Step aside Charlotte and Emily, Anne’s the Brontë for us
Let’s take a moment to wonder at the general awesomeness of the Brontë literary family. Three single ladies living under the same roof in a Yorkshire parish: Charlotte, Emily and Anne are responsible for creating some of the most memorable characters of all time, and were undoubtedly pioneers of women’s literature. Unfortunately, discussion of the Brontës all too often starts along the lines of “yeah, Charlotte was great, and Emily, and… er, who was the third one again?” Poor Anne. Charlotte rocked worlds with Jane Eyre, Emily had the infamous Wuthering Heights, and Anne wrote the much less well known – at least these days – The Tenant of Wildfell Hall.
Except, not ‘poor Anne’ at all, because Anne is great! Like her sisters, she wrote a fair bit of poetry, as well as the novel Agnes Grey, a semi-autobiographical depiction of the oppression and mistreatment of governesses. However, today I’d like to take a look at the aforementioned The Tenant Of Wildfell Hall. In this book the heroine, Helen Graham, falls in love with the handsome, dark, brooding Arthur Huntington (think Heathcliff, think Rochester, think Edward Cullen) and marries him. Unsurprisingly, Arthur – let’s wittily call him Loser – turns out to be a manipulative, abusive alcoholic of a husband. Now, if this was another book, perhaps written by Em or Char or by E. L. James, the heroine would love Loser all the more for his tempestuousness, and perhaps her love would tame him somewhat, and they would live together in impassioned bliss and have really good (implied – this is the 19th century!) sex. Except this is a novel by the amazing Anne Brontë, so Helen ditches Loser, illegally runs away with their young child and eventually gets it together with the nice young chap narrating the story. What a refreshing turn of events!
The Byronic male character was one of intense fascination in the 19th century, and still is today. The brooding, dangerous anti-hero seems to have lingered in the collective unconscious of straight women for centuries. Anne’s deconstruction of the romance surrounding this figure is interesting because it was brave, for one: while The Tenant of Wildfell Hall was a best-seller on publication, it was criticised heavily for its coarseness and brutality.
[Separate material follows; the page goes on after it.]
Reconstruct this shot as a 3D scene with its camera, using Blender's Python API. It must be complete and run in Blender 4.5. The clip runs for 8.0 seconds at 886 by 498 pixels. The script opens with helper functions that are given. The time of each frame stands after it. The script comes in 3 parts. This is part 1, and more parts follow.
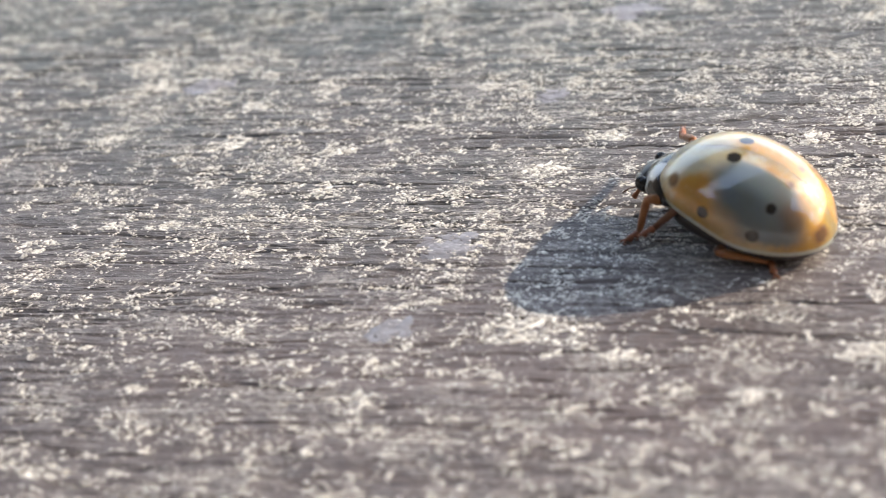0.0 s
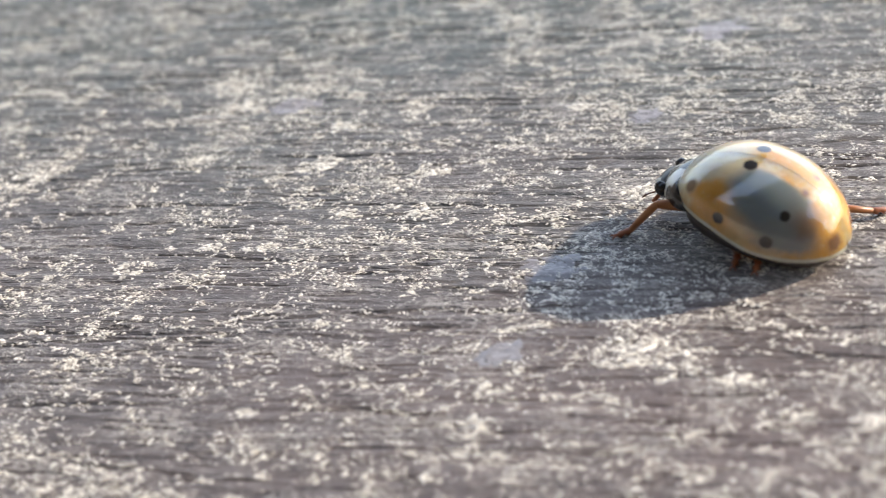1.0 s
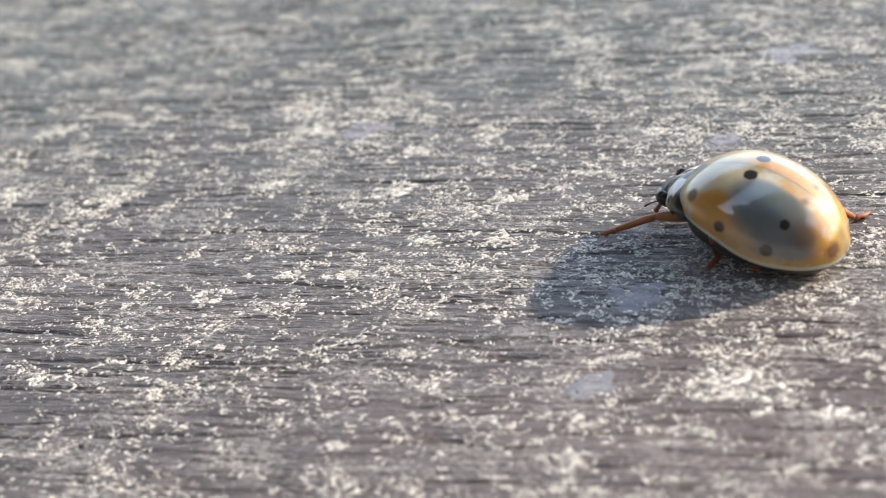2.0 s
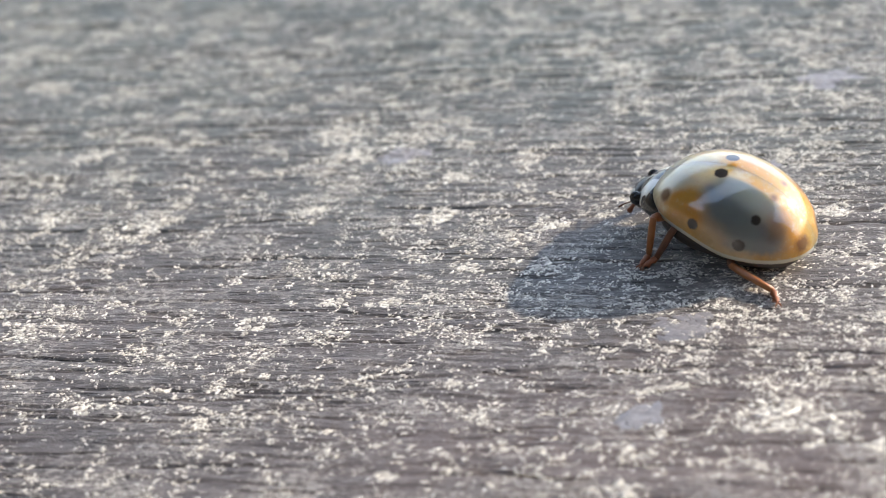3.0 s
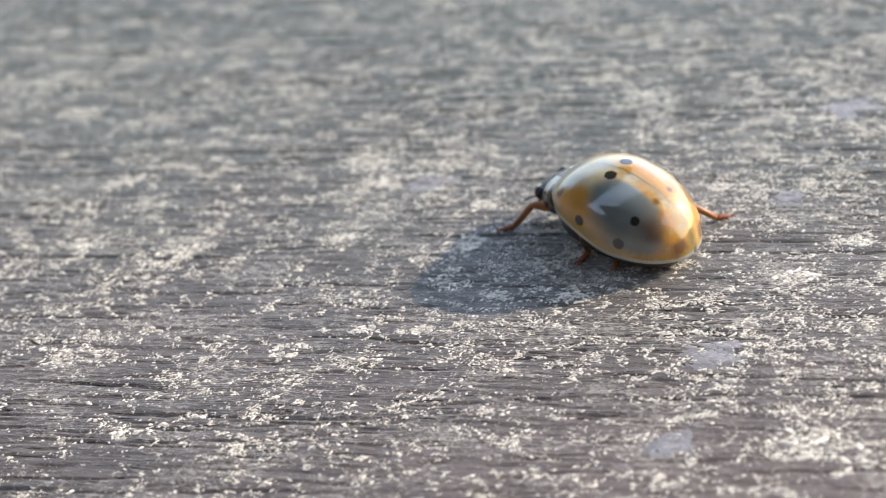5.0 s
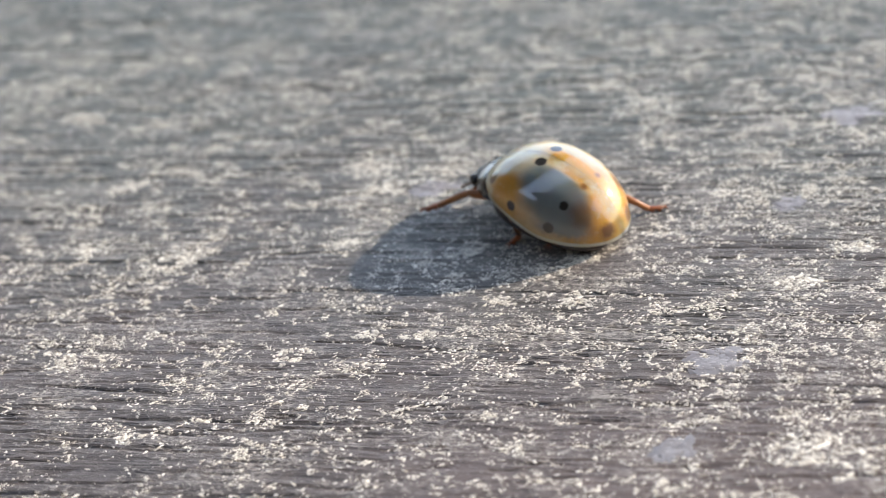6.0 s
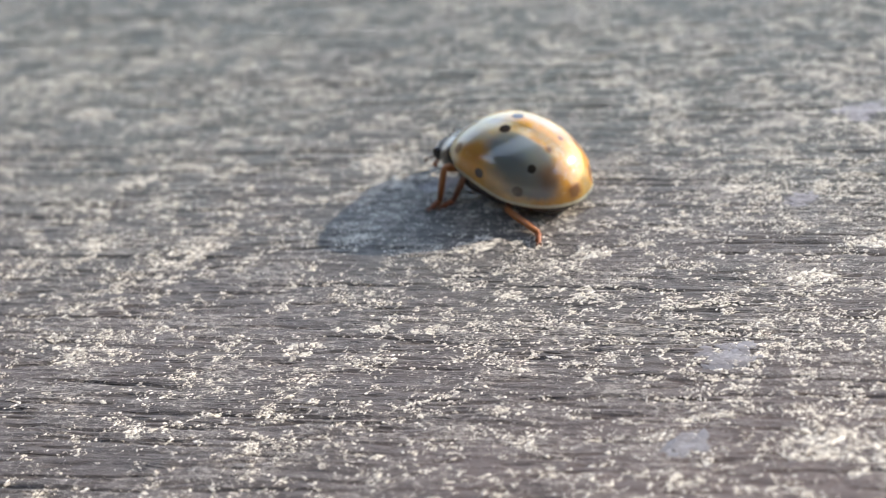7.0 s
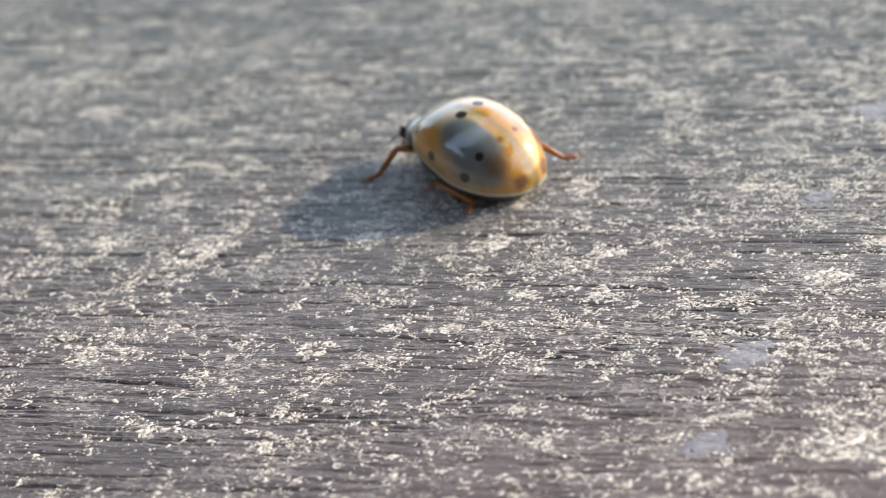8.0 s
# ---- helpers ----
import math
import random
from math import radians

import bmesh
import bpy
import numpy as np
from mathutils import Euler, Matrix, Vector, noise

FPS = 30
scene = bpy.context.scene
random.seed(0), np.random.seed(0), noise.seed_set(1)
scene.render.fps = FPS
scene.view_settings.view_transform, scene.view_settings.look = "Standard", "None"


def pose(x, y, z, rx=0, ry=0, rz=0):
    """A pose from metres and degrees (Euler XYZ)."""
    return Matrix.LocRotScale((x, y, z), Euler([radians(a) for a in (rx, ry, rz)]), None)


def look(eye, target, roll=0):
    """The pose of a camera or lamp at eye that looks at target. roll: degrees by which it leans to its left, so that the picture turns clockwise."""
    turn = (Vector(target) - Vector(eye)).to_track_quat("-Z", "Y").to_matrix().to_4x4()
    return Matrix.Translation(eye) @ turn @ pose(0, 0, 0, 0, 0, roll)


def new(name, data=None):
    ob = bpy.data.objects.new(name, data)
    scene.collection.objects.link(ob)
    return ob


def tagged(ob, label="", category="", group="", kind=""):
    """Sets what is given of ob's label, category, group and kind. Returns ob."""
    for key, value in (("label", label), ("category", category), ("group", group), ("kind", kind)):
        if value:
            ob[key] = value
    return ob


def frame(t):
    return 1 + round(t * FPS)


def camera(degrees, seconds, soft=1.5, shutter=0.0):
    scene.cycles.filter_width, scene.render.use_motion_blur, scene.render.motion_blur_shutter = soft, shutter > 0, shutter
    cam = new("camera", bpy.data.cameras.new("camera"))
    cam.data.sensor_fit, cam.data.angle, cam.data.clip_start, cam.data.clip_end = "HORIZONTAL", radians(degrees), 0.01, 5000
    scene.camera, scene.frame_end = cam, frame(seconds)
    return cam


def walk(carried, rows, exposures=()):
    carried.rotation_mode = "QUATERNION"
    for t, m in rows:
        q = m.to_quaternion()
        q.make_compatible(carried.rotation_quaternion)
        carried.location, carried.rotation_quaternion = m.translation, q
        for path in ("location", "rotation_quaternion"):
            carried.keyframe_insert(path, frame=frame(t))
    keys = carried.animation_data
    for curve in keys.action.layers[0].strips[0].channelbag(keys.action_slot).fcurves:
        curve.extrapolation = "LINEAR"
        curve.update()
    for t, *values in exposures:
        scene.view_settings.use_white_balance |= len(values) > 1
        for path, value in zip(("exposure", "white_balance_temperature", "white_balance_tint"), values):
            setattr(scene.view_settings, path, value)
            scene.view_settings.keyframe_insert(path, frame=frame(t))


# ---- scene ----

Among its critics was Anne’s sister Charlotte, who deemed it a ‘mistake’ and prevented re-publication of the novel after Anne died of consumption (don’t be jealous, Charlotte, Jane Eyre is still great).
Which leads me onto the other reason I find Anne so interesting: her scathing dismantling of the brooding hero is in stark contrast to the way her sisters seem to valorize said hero. Rochester and Heathcliff are both manipulative and sadistic, and do dark, terrible things, yet seem to emerge as dreamboats (perhaps Rochester more so than Heathcliff). I am loathe to criticise Charlotte or Emily, whose work I completely adore, but Anne’s story is a massive game changer and is actually really, really inspiring, being lauded as one of the first sustained feminist novels (according to Wikipedia, which is always right). In 2013, it is a huge struggle both emotionally and socially for women to leave their abusive partners. If we imagine how much harder it was in 1848, with the law and convention against women every step of the way, perhaps we’ll have some idea of how radical Anne Brontë’s writing was at the time. In a world of Christian Grays and Edwards Cullens, where 1 in 4 women experience domestic violence over their lifetimes, this woman’s stance makes her my political hero as well as my literary one, even 160 years on.